(Animation scripts)
• • • •
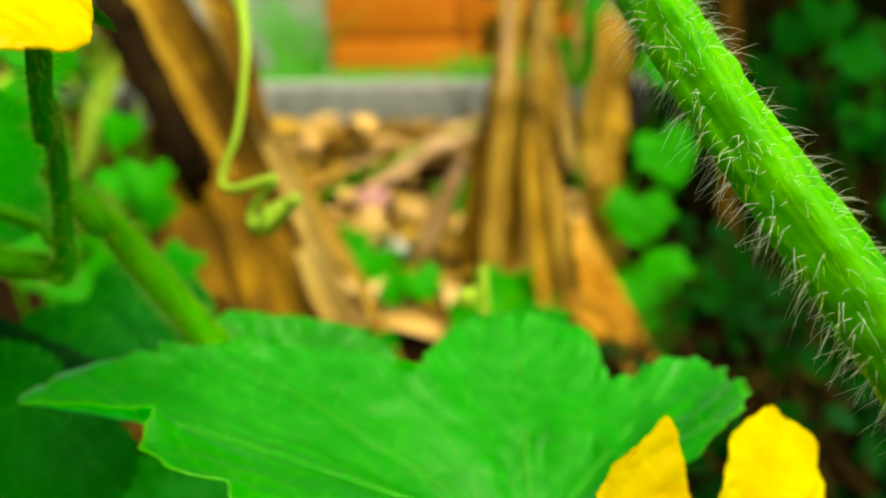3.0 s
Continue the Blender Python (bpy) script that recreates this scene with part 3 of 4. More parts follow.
# ---- the hairy stem that crosses in front ----
STEM = [(0.052, 0.158, 0.283, 0.0036), (0.0590, 0.1360, 0.2660, 0.0037), (0.0640, 0.1205, 0.2545, 0.0038), (0.0720, 0.1080, 0.2450, 0.0039), (0.0785, 0.0920, 0.2335, 0.0040),
        (0.0810, 0.0815, 0.2255, 0.0040), (0.0837, 0.0728, 0.2178, 0.0040), (0.0873, 0.0660, 0.2103, 0.0041), (0.0915, 0.0604, 0.2029, 0.0041),
        (0.0960, 0.0567, 0.1955, 0.0041), (0.1005, 0.0562, 0.1887, 0.0041), (0.1057, 0.0567, 0.1830, 0.0041), (0.1114, 0.0584, 0.1772, 0.0042),
        (0.1171, 0.0601, 0.1714, 0.0042), (0.1300, 0.0640, 0.1590, 0.0043), (0.1600, 0.0680, 0.1250, 0.0044), (0.2000, 0.0720, 0.0500, 0.0045), (0.2200, 0.0800, -0.0900, 0.0046)]
rng = random.Random(5)
vine_front = thing("vine_stem", STEM[-1][:3], "thick bright green vine stem covered in white hairs", "stem", "vine stems")
bm = bmesh.new()
tube(bm, STEM, 190, 40, 0.06, 0.12)
part("stem", bm, "stem", vine_front)
bm = bmesh.new()
hair_mesh(bm, STEM[:15], 2300, 0.0040, 0.000042, rng, 0.15, (-0.15, 0, -0.5))
tagged(part("hairs", bm, "hair", vine_front, "fine white bristly hairs"), kind="stuff")
bm = bmesh.new()
hair_mesh(bm, STEM[:15], 1500, 0.0026, 0.000036, rng, 0.7, (-0.2, -0.3, -0.9))
tagged(part("short_hairs", bm, "hair_green", vine_front, "short yellow-green hairs lying on the stem"), kind="stuff")
bm = bmesh.new()
tube(bm, [(0.0181, 0.1215, 0.2574, 0.0011), (0.0237, 0.1215, 0.2575, 0.0012), (0.0371, 0.1237, 0.2579, 0.0013), (0.0518, 0.1279, 0.2584, 0.0015), (0.0605, 0.1347, 0.2605, 0.0020)], 30, 12, 0, 0.05)
side = part("side_stalk", bm, "stem", vine_front, "thin green stalk with short pale hairs")
bm = bmesh.new()
hair_mesh(bm, [(0.0181, 0.1215, 0.2574, 0.0011), (0.0237, 0.1215, 0.2575, 0.0012), (0.0371, 0.1237, 0.2579, 0.0013), (0.0518, 0.1279, 0.2584, 0.0015), (0.0605, 0.1347, 0.2605, 0.0020)], 420, 0.0016, 0.00003, rng, 0.3, (0, 0, 0.1))
tagged(part("stalk_hairs", bm, "hair_green", side, "short pale hairs"), kind="stuff")


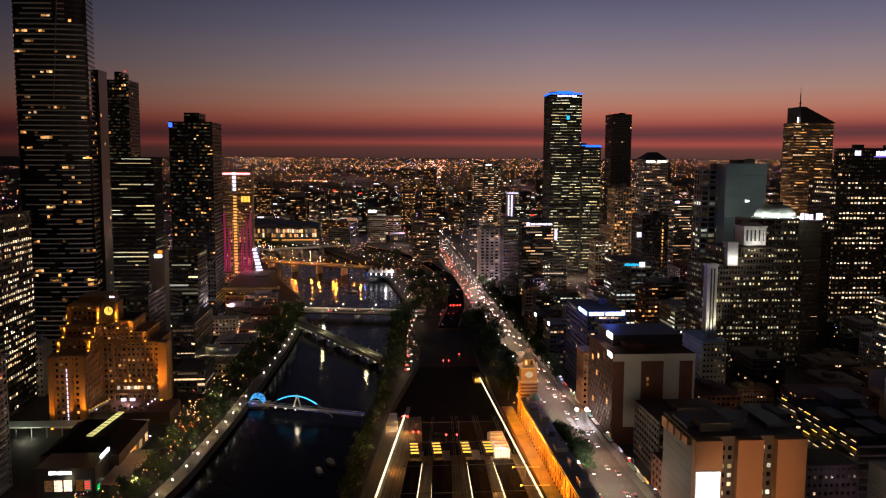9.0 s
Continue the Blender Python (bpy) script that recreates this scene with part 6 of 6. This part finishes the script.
# the road bends away across the plain, full of traffic
bend = [(56, 2760), (139, 3420), (200, 4000), (180, 4500)]
for (xa, ya), (xb, yb) in zip(bend, bend[1:]):
    for k in range(60):
        u = fab.random()
        x, y = xa + (xb - xa) * u + fab.uniform(-14, 14), ya + (yb - ya) * u
        near.bead(x, y, rise(x, y) + 8, y * fab.uniform(0.0002, 0.0006))
solid("street_lights", near, NEARLIGHT, "scattered street lights between the buildings", "street lights", "stuff")
# high lamps added to tint the far plain, for street glow and haze
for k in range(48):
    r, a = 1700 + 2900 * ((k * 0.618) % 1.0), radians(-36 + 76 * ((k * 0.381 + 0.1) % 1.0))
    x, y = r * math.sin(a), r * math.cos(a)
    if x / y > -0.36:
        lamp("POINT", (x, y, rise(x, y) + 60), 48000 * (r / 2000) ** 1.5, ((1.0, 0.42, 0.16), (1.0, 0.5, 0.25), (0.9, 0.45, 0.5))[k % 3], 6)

# ---- traffic queueing at the far end of the street ----
REDS = glowing("far_tail_light", [(0.0, (1.0, 0.05, 0.04)), (0.5, (1.0, 0.12, 0.05)), (1.0, (1.0, 0.3, 0.1))], 1.0, 7.0, 1.5)
WHITES = glowing("far_head_light", [(0.0, (1.0, 0.6, 0.4)), (0.5, (1.0, 0.8, 0.7)), (1.0, (0.9, 0.8, 1.0))], 1.5, 9.0, 1.5)
red_q, white_q = Geo(), Geo()
for _ in range(170):
    y = 930 + 900 * fab.random() ** 1.2
    red_q.bead(fab.uniform(-6, 6), y, fab.uniform(0.8, 1.4), y * fab.uniform(0.00025, 0.0005))
for _ in range(110):
    y = 880 + 900 * fab.random() ** 1.2
    white_q.bead(fab.uniform(6, 17), y, fab.uniform(0.8, 1.4), y * fab.uniform(0.00025, 0.0005))
for _ in range(60):
    y = 930 + 900 * fab.random()
    white_q.bead(fab.choice((-9, 19.5)), y, 8, y * fab.uniform(0.0003, 0.0006))
solid("tail_lights", red_q, REDS, "red tail lights of distant queueing traffic", "traffic", "stuff")
solid("headlights", white_q, WHITES, "white headlights of distant queueing traffic", "traffic", "stuff")
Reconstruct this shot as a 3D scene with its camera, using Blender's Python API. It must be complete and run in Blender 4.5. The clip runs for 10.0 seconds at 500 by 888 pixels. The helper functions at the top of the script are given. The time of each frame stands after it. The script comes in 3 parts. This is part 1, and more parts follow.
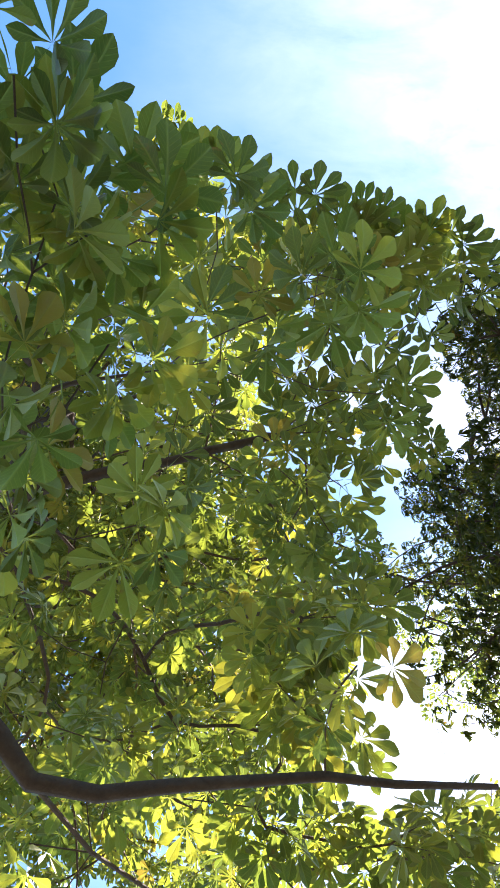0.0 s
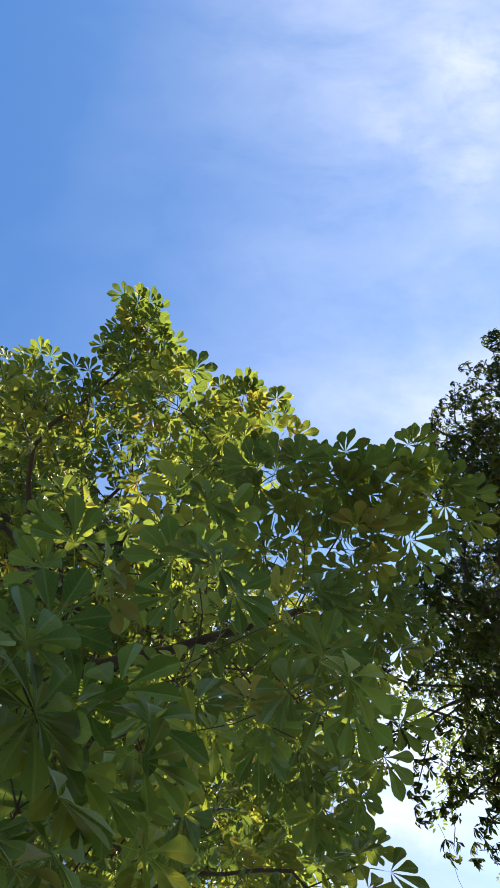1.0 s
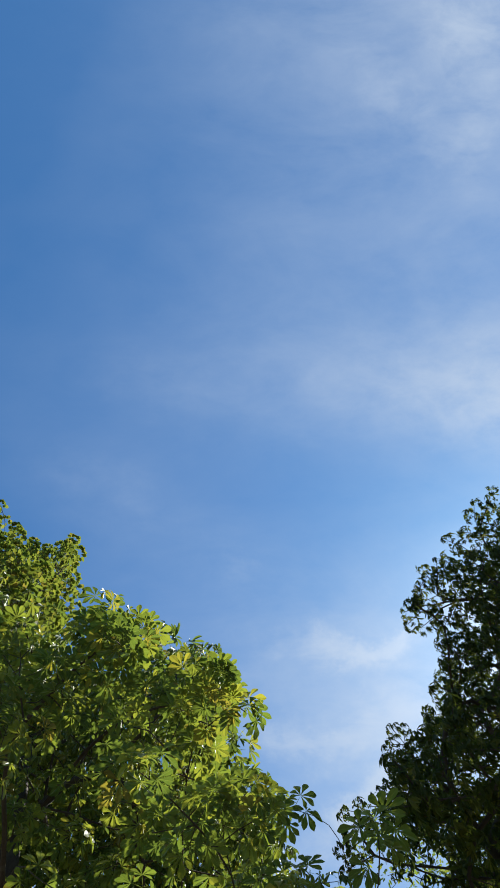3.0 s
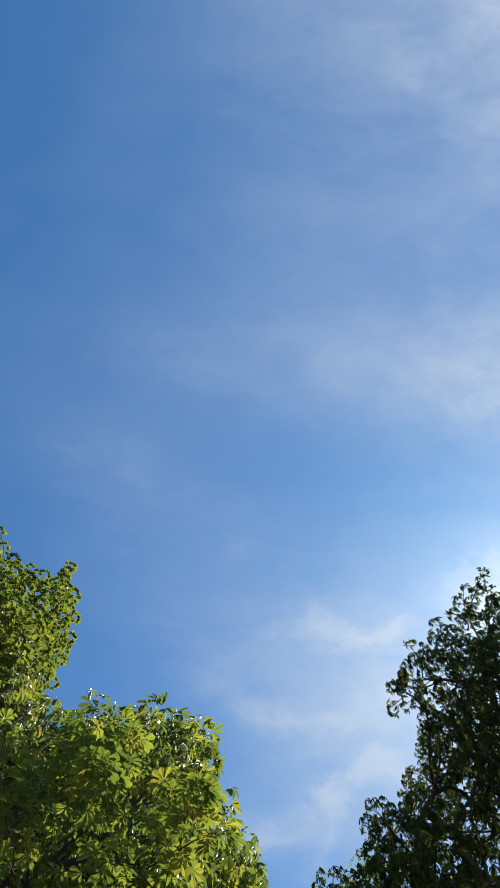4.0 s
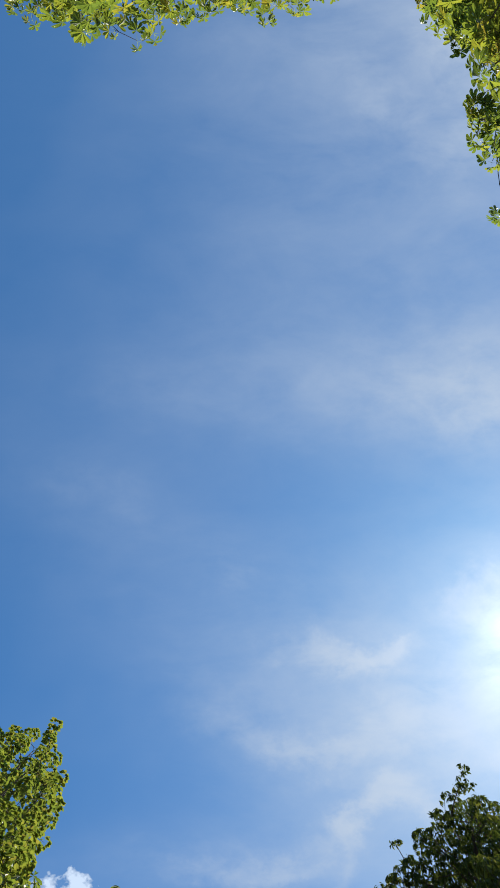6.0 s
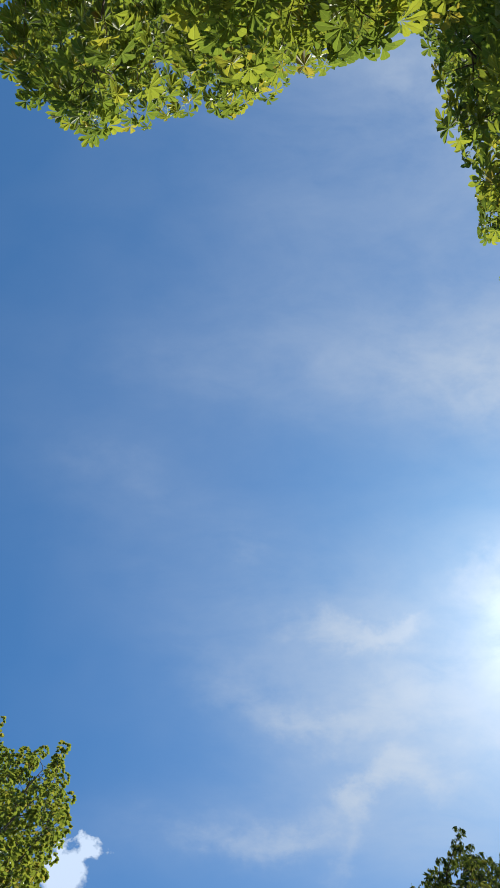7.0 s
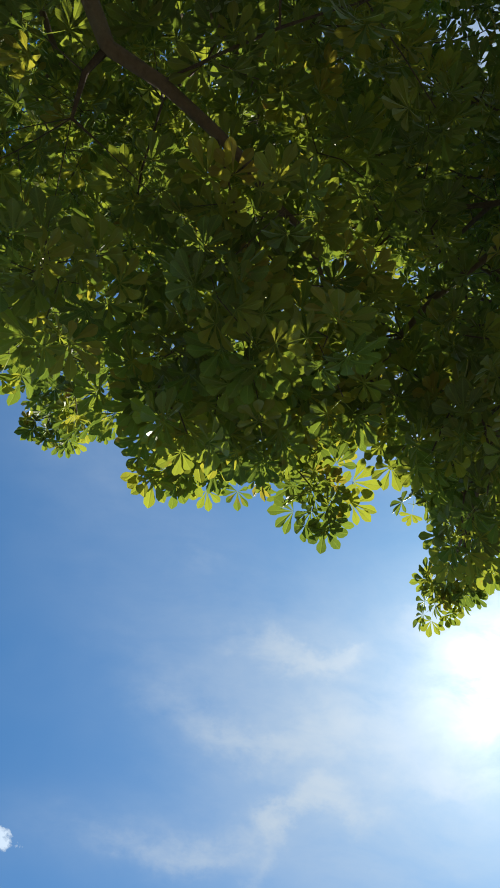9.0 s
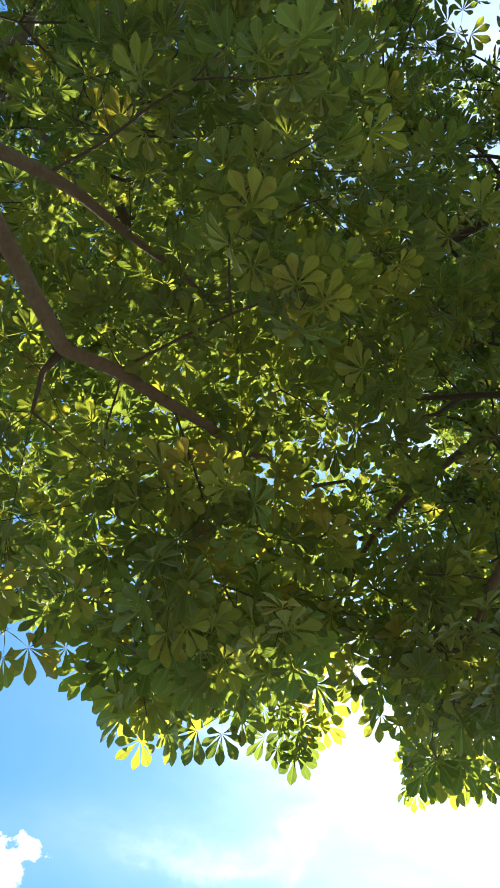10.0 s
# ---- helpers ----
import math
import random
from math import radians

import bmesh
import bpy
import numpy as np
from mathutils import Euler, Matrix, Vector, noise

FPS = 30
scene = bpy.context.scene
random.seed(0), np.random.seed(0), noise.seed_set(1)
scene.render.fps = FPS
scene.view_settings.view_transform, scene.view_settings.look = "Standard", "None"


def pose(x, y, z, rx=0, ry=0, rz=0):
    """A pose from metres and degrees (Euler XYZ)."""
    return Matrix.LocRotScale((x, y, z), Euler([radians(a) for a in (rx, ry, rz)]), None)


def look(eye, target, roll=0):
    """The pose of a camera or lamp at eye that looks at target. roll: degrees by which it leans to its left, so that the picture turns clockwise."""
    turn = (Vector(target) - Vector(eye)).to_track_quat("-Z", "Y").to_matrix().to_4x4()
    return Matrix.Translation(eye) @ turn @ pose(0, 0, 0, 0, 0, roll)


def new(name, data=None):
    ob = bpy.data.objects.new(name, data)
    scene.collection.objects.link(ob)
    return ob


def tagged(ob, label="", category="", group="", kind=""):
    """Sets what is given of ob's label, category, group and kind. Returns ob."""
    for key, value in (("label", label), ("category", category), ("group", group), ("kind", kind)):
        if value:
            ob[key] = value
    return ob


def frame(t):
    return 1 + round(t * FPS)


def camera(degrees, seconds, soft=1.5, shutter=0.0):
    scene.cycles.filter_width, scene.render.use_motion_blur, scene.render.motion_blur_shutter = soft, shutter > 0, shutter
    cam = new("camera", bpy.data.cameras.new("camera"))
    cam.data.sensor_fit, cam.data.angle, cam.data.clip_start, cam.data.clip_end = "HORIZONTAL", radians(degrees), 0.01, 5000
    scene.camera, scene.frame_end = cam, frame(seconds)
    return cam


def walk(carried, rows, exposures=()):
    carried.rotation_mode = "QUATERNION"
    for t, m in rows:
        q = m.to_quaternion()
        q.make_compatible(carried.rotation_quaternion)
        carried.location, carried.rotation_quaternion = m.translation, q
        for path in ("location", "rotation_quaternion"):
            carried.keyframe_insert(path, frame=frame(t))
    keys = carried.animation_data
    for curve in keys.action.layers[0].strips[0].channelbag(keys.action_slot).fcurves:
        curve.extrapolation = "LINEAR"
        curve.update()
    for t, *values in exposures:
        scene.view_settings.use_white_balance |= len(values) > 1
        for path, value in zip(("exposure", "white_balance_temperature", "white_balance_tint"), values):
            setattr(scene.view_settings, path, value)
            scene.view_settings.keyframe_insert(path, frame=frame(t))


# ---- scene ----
# ---- the camera and its walk: it looks up at the sky and is carried towards -Y ----
cam = camera(41.0, 10.0, soft=1.6)
PATH = [
    (0, 0.000, -0.000, 1.578, 180.28, -0.88, -5.65),
    (0.3, -0.024, -0.369, 1.562, 179.00, -2.23, -1.79),
    (0.5, -0.028, -0.591, 1.594, 180.48, -1.25, 0.06),
    (0.8, -0.073, -0.946, 1.577, 180.76, -0.42, 0.04),
    (1, -0.070, -1.173, 1.590, 180.86, -0.15, -2.65),
    (1.3, -0.081, -1.515, 1.614, 178.59, -0.12, -3.40),
    (1.5, -0.080, -1.756, 1.604, 179.35, -1.48, -1.14),
    (1.8, -0.050, -2.134, 1.611, 179.55, 0.24, 2.13),
    (2, -0.029, -2.386, 1.618, 178.66, 0.07, 0.24),
    (2.3, 0.012, -2.744, 1.642, 179.03, 0.51, -4.72),
    (2.5, 0.013, -2.983, 1.644, 178.54, -0.10, -4.17),
    (2.8, 0.024, -3.341, 1.629, 178.99, -0.48, -2.18),
    (3, 0.032, -3.572, 1.610, 178.76, -0.04, -1.98),
    (3.2, 0.036, -3.805, 1.561, 178.95, -0.50, -5.14),
    (4.3, 0.078, -5.108, 1.602, 176.58, -0.58, -4.61),
    (4.5, 0.091, -5.346, 1.604, 178.19, 0.97, -5.47),
    (4.6, 0.101, -5.467, 1.603, 177.30, 0.55, -4.22),
    (5, 0.140, -5.947, 1.614, 178.79, 0.09, -3.09),
    (5.2, 0.176, -6.189, 1.592, 179.22, 0.47, -2.02),
    (5.5, 0.210, -6.546, 1.581, 179.35, -0.16, -1.71),
    (5.7, 0.230, -6.780, 1.594, 179.67, 0.36, -0.92),
    (6.8, 0.315, -8.057, 1.603, 177.60, -0.41, -2.37),
    (7, 0.323, -8.289, 1.582, 177.38, -0.83, -2.16),
    (7.4, 0.360, -8.752, 1.666, 176.24, 1.08, -3.01),
    (7.5, 0.326, -8.863, 1.639, 176.01, 1.77, -3.82),
    (7.8, 0.309, -9.211, 1.619, 175.82, 1.93, -7.37),
    (8, 0.293, -9.443, 1.607, 176.42, 0.69, -7.38),
    (8.3, 0.268, -9.809, 1.594, 178.61, 1.23, -7.46),
    (8.5, 0.259, -10.039, 1.602, 178.93, 1.29, -7.36),
    (8.7, 0.256, -10.287, 1.594, 177.47, 1.77, -9.03),
    (9, 0.279, -10.658, 1.604, 178.31, 1.32, -10.46),
    (9.3, 0.302, -11.019, 1.611, 177.88, 0.51, -7.15),
    (9.5, 0.321, -11.260, 1.614, 179.92, 0.05, -6.56),
    (9.8, 0.341, -11.620, 1.582, 178.11, 0.10, -7.30),
    (10, 0.353, -11.862, 1.554, 178.99, -0.49, -9.35),
]
EXPOSURES = [
    (0, 2.39, 6750, 25), (0.3, 2.36, 6750, 24), (0.6, 2.04, 6700, 22), (1, 1.50, 6650, 19), (1.5, 1.07, 6480, 14),
    (2.2, 0.85, 6280, 11), (3, 0.78, 6250, 9), (4.3, 0.73, 6300, 9), (7, 0.71, 6400, 9), (8.6, 0.68, 6520, 6),
    (9.1, 0.82, 6650, 5), (9.5, 1.12, 6700, 4), (9.8, 1.80, 6700, 11), (10, 2.08, 6700, 12),
]
walk(cam, [(t, pose(x, y, z, rx, ry, rz)) for t, x, y, z, rx, ry, rz in PATH], EXPOSURES)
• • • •
Go through the records and gather the lines that hold "recreates".

[ANSWER TO THIS PROBLEM]
Continue the Blender Python (bpy) script that recreates this scene with part 3 of 4. More parts follow.
Continue the Blender Python (bpy) script that recreates this scene with part 6 of 6. This part finishes the script.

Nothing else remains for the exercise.